Publication Abstract from PubMed
BACKGROUND: Apolipoprotein-E (apo-E), a 34kDa blood plasma protein, plays a key role in directing cholesterol transport via its interaction with the low density lipoprotein (LDL) receptor. The amino-terminal domain of apo-E forms an unusually elongated four-helix bundle arranged such that key basic residues involved in LDL receptor binding form a cluster at the end of one of the helices. A common apo-E variant, apo-E2, corresponding to the single-site substitution Arg158-->Cys, displays minimal LDL receptor binding and is associated with significant changes in plasma cholesterol levels and increased risk of coronary heart disease.

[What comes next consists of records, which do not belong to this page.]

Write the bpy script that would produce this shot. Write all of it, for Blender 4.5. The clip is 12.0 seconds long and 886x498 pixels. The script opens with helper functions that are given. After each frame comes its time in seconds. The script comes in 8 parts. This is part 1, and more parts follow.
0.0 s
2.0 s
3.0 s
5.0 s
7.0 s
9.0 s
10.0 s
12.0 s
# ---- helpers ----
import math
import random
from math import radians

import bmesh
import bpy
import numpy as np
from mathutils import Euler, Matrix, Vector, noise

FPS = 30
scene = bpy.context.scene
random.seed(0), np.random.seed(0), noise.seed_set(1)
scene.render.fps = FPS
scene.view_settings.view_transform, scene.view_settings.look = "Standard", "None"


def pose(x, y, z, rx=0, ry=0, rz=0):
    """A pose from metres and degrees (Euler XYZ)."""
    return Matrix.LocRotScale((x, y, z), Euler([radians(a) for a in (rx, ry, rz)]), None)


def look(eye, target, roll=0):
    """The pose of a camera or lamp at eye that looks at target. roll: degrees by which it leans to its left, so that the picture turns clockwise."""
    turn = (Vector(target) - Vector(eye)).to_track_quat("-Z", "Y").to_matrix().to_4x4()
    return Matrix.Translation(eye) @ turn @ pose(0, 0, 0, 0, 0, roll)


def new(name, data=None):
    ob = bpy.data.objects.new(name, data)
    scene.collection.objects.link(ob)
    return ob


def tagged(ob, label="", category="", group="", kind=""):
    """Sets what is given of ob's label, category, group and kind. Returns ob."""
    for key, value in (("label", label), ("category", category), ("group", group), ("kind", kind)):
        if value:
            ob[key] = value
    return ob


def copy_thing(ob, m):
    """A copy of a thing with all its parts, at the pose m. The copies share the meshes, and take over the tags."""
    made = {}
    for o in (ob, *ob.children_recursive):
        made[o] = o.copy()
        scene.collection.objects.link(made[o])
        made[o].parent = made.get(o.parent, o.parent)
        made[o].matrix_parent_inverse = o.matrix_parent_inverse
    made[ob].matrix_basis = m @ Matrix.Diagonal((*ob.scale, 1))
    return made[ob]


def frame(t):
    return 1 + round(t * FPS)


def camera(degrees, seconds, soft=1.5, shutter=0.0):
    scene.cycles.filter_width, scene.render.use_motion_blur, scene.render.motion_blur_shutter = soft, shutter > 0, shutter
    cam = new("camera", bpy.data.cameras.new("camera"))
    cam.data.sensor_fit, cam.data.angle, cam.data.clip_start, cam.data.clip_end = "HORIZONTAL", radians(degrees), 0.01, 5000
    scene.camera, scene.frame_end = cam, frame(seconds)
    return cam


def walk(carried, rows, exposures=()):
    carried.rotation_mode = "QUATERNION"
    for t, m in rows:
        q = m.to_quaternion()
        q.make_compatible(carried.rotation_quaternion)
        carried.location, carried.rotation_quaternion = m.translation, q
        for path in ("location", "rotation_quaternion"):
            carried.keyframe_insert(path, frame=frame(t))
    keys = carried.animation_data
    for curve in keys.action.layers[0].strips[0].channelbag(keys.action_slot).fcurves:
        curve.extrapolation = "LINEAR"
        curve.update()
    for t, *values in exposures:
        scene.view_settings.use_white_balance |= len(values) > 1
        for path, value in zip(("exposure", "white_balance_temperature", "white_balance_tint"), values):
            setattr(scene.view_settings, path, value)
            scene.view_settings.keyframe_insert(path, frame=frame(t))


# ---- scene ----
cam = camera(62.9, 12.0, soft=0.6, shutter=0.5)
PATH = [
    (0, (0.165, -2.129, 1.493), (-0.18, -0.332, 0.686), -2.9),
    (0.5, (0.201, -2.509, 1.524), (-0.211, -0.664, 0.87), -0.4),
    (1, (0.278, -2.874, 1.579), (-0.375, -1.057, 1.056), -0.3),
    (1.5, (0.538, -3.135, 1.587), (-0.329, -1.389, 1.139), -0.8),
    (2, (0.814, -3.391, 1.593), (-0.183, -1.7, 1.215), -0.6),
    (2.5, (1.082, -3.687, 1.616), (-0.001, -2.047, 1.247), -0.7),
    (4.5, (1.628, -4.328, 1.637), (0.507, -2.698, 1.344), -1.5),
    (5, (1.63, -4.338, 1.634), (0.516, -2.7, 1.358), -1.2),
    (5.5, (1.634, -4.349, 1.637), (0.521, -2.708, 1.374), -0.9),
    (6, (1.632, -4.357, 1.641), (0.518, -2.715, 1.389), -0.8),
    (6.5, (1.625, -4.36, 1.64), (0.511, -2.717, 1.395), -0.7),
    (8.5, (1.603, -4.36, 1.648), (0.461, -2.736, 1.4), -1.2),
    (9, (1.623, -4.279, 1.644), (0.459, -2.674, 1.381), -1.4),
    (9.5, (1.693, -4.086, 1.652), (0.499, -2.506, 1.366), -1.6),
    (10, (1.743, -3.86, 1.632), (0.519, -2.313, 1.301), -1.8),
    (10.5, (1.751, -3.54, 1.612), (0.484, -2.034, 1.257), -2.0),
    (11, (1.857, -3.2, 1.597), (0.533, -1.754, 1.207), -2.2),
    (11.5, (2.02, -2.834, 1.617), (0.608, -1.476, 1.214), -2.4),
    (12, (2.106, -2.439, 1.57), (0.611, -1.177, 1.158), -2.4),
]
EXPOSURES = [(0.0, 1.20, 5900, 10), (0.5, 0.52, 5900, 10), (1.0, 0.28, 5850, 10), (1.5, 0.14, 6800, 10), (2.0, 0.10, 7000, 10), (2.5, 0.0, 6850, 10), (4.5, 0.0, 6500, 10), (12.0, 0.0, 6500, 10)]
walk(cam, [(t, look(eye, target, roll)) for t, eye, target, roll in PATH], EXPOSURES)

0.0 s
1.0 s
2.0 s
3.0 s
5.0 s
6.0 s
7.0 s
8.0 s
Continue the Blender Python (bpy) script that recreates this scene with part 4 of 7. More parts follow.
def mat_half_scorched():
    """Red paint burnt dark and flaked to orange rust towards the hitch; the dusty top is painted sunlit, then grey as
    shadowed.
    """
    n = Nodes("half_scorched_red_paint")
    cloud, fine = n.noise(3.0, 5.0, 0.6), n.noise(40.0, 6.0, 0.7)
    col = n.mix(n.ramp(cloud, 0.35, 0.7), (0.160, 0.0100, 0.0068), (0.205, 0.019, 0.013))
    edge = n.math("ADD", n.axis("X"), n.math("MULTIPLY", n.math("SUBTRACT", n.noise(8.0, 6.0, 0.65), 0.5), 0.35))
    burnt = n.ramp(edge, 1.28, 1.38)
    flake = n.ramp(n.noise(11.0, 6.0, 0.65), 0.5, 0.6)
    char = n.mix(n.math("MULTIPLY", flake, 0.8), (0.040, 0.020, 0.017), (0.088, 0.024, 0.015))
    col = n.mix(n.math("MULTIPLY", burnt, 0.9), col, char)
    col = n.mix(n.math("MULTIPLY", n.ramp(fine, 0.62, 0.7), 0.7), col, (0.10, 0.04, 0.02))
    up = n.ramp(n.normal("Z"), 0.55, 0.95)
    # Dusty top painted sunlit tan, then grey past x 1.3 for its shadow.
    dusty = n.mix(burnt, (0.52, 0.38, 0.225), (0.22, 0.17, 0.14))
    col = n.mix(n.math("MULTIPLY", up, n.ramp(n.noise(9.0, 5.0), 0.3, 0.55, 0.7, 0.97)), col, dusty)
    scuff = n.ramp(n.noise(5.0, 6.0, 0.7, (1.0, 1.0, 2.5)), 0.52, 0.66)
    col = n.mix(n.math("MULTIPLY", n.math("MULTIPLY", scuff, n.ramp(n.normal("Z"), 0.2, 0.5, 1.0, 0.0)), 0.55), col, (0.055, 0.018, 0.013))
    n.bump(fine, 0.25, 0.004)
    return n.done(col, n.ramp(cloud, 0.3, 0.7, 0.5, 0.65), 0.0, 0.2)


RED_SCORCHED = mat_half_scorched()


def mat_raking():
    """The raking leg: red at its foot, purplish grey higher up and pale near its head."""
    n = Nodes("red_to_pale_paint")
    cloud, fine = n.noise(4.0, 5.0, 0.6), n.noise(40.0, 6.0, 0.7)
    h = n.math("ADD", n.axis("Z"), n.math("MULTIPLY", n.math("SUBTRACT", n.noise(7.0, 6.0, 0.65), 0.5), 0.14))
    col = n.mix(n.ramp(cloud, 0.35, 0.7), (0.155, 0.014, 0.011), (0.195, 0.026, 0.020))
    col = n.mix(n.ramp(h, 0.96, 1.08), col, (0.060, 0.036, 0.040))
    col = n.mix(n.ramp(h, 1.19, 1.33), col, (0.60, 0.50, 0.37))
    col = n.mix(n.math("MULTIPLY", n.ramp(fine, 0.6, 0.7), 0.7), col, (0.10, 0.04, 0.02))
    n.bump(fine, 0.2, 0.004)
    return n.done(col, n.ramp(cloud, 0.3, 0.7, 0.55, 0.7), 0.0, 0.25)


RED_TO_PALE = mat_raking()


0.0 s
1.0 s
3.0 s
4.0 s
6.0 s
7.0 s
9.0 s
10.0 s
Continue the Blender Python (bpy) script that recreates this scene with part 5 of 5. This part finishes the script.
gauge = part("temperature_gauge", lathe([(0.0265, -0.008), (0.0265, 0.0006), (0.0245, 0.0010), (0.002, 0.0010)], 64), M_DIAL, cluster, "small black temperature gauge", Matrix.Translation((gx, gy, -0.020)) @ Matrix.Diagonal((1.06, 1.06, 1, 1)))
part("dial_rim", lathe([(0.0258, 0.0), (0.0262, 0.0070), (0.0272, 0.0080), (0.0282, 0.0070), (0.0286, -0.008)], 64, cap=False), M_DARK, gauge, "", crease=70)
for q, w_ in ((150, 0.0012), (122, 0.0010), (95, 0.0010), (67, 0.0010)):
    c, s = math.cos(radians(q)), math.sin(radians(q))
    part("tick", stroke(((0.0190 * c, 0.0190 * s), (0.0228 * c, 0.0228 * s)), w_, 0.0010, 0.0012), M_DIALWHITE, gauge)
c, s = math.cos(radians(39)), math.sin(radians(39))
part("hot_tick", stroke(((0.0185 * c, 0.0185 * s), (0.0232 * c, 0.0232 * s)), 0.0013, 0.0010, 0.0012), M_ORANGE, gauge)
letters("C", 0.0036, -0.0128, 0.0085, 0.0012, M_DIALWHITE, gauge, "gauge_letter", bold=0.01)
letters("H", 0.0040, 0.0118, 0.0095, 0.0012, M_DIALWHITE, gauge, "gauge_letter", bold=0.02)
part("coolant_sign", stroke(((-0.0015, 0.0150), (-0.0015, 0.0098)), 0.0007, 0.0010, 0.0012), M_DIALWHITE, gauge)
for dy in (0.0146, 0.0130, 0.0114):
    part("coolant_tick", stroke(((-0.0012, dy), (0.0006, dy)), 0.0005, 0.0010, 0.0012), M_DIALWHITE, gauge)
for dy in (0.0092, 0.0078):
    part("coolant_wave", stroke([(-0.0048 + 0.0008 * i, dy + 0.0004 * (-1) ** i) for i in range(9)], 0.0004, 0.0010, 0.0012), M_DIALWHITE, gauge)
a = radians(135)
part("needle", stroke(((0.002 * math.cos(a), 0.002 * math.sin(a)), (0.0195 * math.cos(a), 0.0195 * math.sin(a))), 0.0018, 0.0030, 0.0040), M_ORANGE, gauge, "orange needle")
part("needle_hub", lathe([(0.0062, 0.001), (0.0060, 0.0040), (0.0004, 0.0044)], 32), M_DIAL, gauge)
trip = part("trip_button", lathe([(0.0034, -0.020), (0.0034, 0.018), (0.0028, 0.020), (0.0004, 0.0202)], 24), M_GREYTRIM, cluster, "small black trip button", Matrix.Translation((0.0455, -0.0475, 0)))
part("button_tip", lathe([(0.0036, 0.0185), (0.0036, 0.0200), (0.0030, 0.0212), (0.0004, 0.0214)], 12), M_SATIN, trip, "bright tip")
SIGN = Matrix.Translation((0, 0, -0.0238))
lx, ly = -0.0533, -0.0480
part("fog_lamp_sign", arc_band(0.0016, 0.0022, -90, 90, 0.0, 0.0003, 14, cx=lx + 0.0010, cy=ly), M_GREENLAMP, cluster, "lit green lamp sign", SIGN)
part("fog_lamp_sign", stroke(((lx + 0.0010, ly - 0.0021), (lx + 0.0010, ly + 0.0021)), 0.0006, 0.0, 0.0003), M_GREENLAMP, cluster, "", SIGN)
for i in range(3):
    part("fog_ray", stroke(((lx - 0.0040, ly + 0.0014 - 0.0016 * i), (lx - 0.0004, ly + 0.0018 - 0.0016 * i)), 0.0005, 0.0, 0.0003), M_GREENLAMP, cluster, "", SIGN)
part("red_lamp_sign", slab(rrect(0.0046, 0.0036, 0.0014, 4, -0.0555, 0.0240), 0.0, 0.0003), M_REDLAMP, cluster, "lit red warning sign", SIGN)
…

Surprisingly, the site of mutation in this variant is physically well removed (> 12A) from the cluster of LDL receptor binding residues. RESULTS: We now report the refined crystal structure of the amino-terminal domain of apo-E2, at a nominal resolution of 3.0A. This structure reveals significant conformational changes relative to the wild-type protein that may account for reduced LDL receptor binding. Removal of the Arg158 side chain directly disrupts a pair of salt bridges, causing a compensatory reorganization of salt bridge partners that dramatically alters the charge surface presented by apo-E to its receptor. CONCLUSIONS: It is proposed that the observed reorganization of surface salt bridges is responsible for the decreased receptor binding by apo-E2. This reorganization, essentially functioning as a mutationally induced electrostatic switch to turn off receptor binding, represents a novel mechanism for the propagation of conformational changes over significant distances.
Salt bridge relay triggers defective LDL receptor binding by a mutant apolipoprotein.,Wilson C, Mau T, Weisgraber KH, Wardell MR, Mahley RW, Agard DA Structure. 1994 Aug 15;2(8):713-8. PMID:7994571
From MEDLINE®/PubMed®, a database of the U.S. National Library of Medicine.